Si las crook stories o relatos de criminales son populares desde que el cine es cine, no hay duda de que Francia es uno de sus mayores generadores de contenido. Desde el nacimiento mismo como fenómeno literario –no en vano acuñaron aquello de la _ erie noire_– hasta la consagración tanto en prosa como en pantalla del polar francés –que tuvo su era de oro en los 60 y 70 con la labor de directores como Jean Pierre Melville y Henri Verneuil–, el cine “de ladrones” se constituyó como uno de los más poderosos frentes de la filmografía francesa y, en la gran mayoría de los casos, un sinónimo de garantía y calidad.

Es notable descubrir, como es el caso de Braqueurs (o Atracadores, como se la bautizó en Netflix), una producción modesta, televisiva y sin figuras de renombre que resulte tan efectiva.
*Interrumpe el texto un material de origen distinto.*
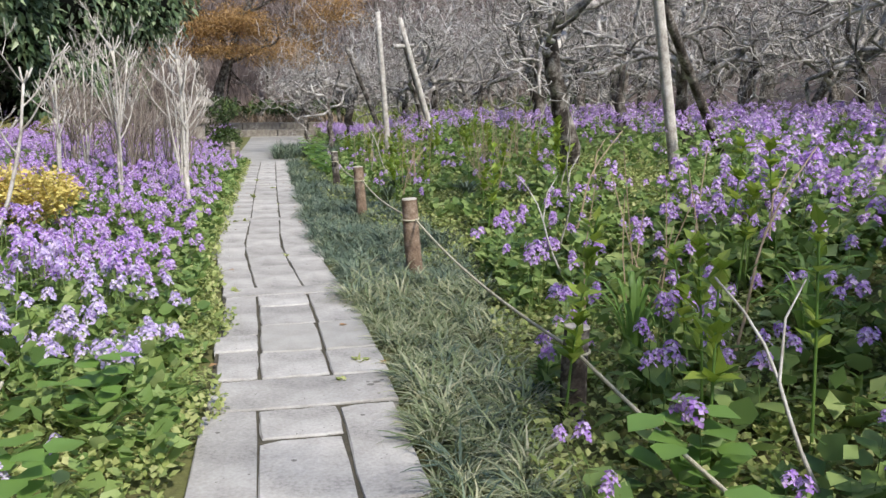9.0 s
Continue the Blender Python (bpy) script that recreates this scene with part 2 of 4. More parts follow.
class Pile:
    """Gathers many small pieces into one mesh."""

    def __init__(self):
        self.v, self.t, self.q, self.n = [], [], [], 0

    def add(self, v, tris=None, quads=None):
        self.v.append(v)
        if tris is not None and len(tris):
            self.t.append(np.asarray(tris) + self.n)
        if quads is not None and len(quads):
            self.q.append(np.asarray(quads) + self.n)
        self.n += len(v)

    def scatter(self, shape, pos, yaw, pitch, size, roll=None):
        """Copies of a small shape (verts, faces): pitch tips it up from level, yaw turns it."""
        sv, sf = shape
        k, n = len(pos), len(sv)
        if not k:
            return
        size = np.broadcast_to(np.asarray(size, dtype=float), (k,))
        v = sv[None] * size[:, None, None]
        if roll is not None:
            c, s = np.cos(roll)[:, None], np.sin(roll)[:, None]
            v = np.stack([v[..., 0] * c + v[..., 2] * s, v[..., 1], -v[..., 0] * s + v[..., 2] * c], -1)
        c, s = np.cos(pitch)[:, None], np.sin(pitch)[:, None]
        v = np.stack([v[..., 0], v[..., 1] * c - v[..., 2] * s, v[..., 1] * s + v[..., 2] * c], -1)
        c, s = np.cos(yaw)[:, None], np.sin(yaw)[:, None]
        v = np.stack([v[..., 0] * c - v[..., 1] * s, v[..., 0] * s + v[..., 1] * c, v[..., 2]], -1)
        v = v + np.asarray(pos)[:, None]
        f = sf[None] + (np.arange(k) * n)[:, None, None]
        f = f.reshape(-1, sf.shape[1])
        self.add(v.reshape(-1, 3), **({"tris": f} if sf.shape[1] == 3 else {"quads": f}))

    def tube(self, pts, radii, sides=5, cap=False):
        pts, radii = np.asarray(pts, float), np.asarray(radii, float)
        d = np.gradient(pts, axis=0)
        d /= np.linalg.norm(d, axis=1)[:, None] + 1e-9
        ref = np.array([0.31, 0.2, 0.93]) if abs(d[0, 2]) < 0.8 else np.array([0.95, 0.3, 0.05])
        a = np.cross(d, ref)
        a /= np.linalg.norm(a, axis=1)[:, None] + 1e-9
        b = np.cross(d, a)
        th = np.arange(sides) * 2 * np.pi / sides
        ring = pts[:, None] + radii[:, None, None] * (np.cos(th)[None, :, None] * a[:, None] + np.sin(th)[None, :, None] * b[:, None])
        m = len(pts)
        i, j = np.meshgrid(np.arange(m - 1), np.arange(sides), indexing="ij")
        q = np.stack([i * sides + j, i * sides + (j + 1) % sides, (i + 1) * sides + (j + 1) % sides, (i + 1) * sides + j], -1).reshape(-1, 4)
        v = ring.reshape(-1, 3)
        t = None
        if cap:
            v = np.vstack([v, pts[-1:]])
            e = (m - 1) * sides
            t = [(e + k, e + (k + 1) % sides, m * sides) for k in range(sides)]
        self.add(v, tris=t, quads=q)

    def mesh(self, name, mat, smooth=False):
        return mesh_from(name, np.vstack(self.v), ([np.vstack(self.t)] if self.t else []) + ([np.vstack(self.q)] if self.q else []), mat, smooth)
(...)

Un tenso policial negro que es ideal para todo aquel que navega por las opciones de streaming sin decidirse o para aquellos que aman el género.

Heat pero sin policías

No hay tiempo para explicaciones. Acaso una escena sin demasiados datos o contexto que nos permite conocer a nuestros protagonistas: Yanis (genial Sami Boaujila), el líder y cerebro, Nasser (Youssef Hadji), el hombre de los contactos, Éric (Guillaume Gouix), el experto en explosivos que se acaba de unir a la banda, y Franck (David Saracino), el hombre de acción. De ahí al atraco: un asalto a un furgón blindado que lleva a cabo con timing y eficacia perfectos, tal cual los hacía aquel equipo liderado por Robert De Niro en la obra maestra de Michael Mann, Heat.

Pero, al igual que en Heat, pronto aparecen las complicaciones. Un cabo suelto inesperado pone al equipo de ladrones profesionales en problemas. Pero no serán problemas con la ley –de hecho, la Policía prácticamente no tiene incidencia en la trama–, sino con una banda pesada parisina de narcos que se cruzan en el camino de los ladrones. Nuestros protagonistas se verán obligados a hacer un robo prácticamente imposible, a contrarreloj y con un alto factor de peligro, amenazados por aquellos que esperan el botín al final del recorrido.

Sobria, concreta, dinámica y tremendamente tensa, la narrativa que propone el director Julien Leclercq –un artesano y especialista en el género, autor de media docena de policiales y de una serie de televisión que expande el mismo concepto de la película que nos ocupa hoy–, es de esas que te agarran de la nariz y te llevan derecho hasta el final sin soltarte ni un momento, por medio de un relato duro, realista, donde los personajes son construidos a partir de pocos rasgos y buenas actuaciones, tridimensionales por completo sin entrar en detallados estudios psicológicos, personas capaces de respetar códigos y lealtades que los diferencian de las bestias, aquellas mismas bestias que los acechan a cada paso y que, acaso, son los dueños de su mundo.